Лики истории в "Historia Augusta" | страница 3



В девяти случаях из десяти ложь продиктована либо ненавистью к правящему монарху, либо угодничеством перед ним. Портрет Галлисна — попросту пасквиль, порожденный злобой сенаторов; характеристика Клавдия Готского не более правдива, чем современная предвыборная речь или надгробное слово XVII века. Без сомнения, ненавистью и подобострастием дышат прежде всего жизнеописания монархов, близких по времени к биографам, но и императоры, относящиеся к более отдаленному прошлому, также нарисованы черной или белой краской в зависимости от политических установок составителя хроники и современного ему правителя. Конечно, Коммод был скверным императором, но его жизнеописание у Лампридия — не что иное, как яростная, но запоздалая обвинительная речь, в итоге вызывающая у читателя желание вступиться за это выставленное на позор животное. В целом историки поддерживают группу плутократов и консерваторов, в которую превратился сенат; поскольку лучшие из императоров решительно урезали синекуры сенаторов, этих правителей поносят; зато худших прославляют, если они — выходцы из сенаторских рядов или если сенат сделал на них ставку. Но не следует требовать чрезмерной основательности от авторов жизнеописаний. Их ошибки, по-видимому, объясняются не только предубеждениями, но чаще — праздным любопытством (и потому они без тени критики принимают какие угодно непроверенные слухи), конформизмом, в силу которого они, не моргнув глазом, соглашаются с любой официальной версией событий, а также — по крайней мере, если говорить о первой части сборника, — разрывом во времени.

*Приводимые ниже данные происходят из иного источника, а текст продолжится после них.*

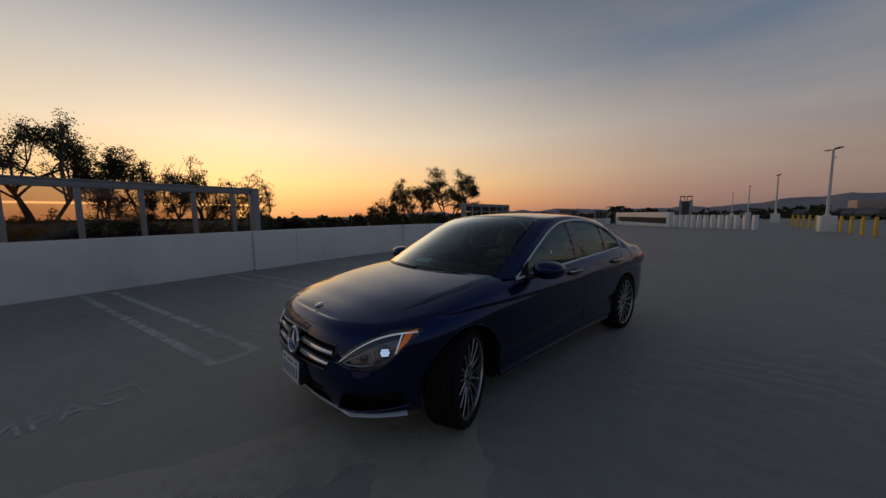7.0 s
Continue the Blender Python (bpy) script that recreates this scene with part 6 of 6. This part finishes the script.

В самом деле, даже согласно наиболее благоприятной гипотезе, авторы портретов отделены от своих великих моделей — Антонинов — дистанцией в четыре-пять поколений. Конечно, античный историк не впервые оказывается столь удаленным (а случалось, что и гораздо более удаленным) от описываемого персонажа. Но в эпоху Плутарха античный мир был еще достаточно однородным, и греческий биограф, несмотря на дистанцию примерно в сто пятьдесят лет, сумел изваять фигуру Цезаря, по материалу не слишком отличающуюся от оригинала. В эпоху, когда составлялся сборник, мир, напротив, изменился настолько, что для биографов кануна поздней империи образ жизни и мышления великих Антонинов уже почти непостижим. Монархов сирийской династии, немного более близких по времени, но более экзотичных и быстрее преображенных народной фантазией, еще труднее разглядеть сквозь чащу легенд. Вероятность ошибки из-за временного разрыва в дальнейшем постепенно сходит на нет, меж тем как пожирают друг друга императоры истекающего III столетия, но в эту пору и модель и художник равно ввергнуты в водоворот смятения, насилия и лжи, характерный для кризисных эпох. История Августа с начала и до конца составлена так, будто кучка нынешних литераторов, неплохо информированных, но бесталанных и к тому же не вполне добросовестных, излагает сперва историю Наполеона или Людовика XVIII, перемежая подлинные документы и расхожие анекдоты, окрашенные чуждыми эпохе страстями наших дней, после чего переходит к более поздним событиям и лицам и обрушивает на нас ворох бестолковых сплетен про Жореса, Петена, Гитлера и де Голля, сдобренных кое-какими полезными сведениями и обильно приправленных мешаниной из политических агиток и сенсационных откровений вечерних газет.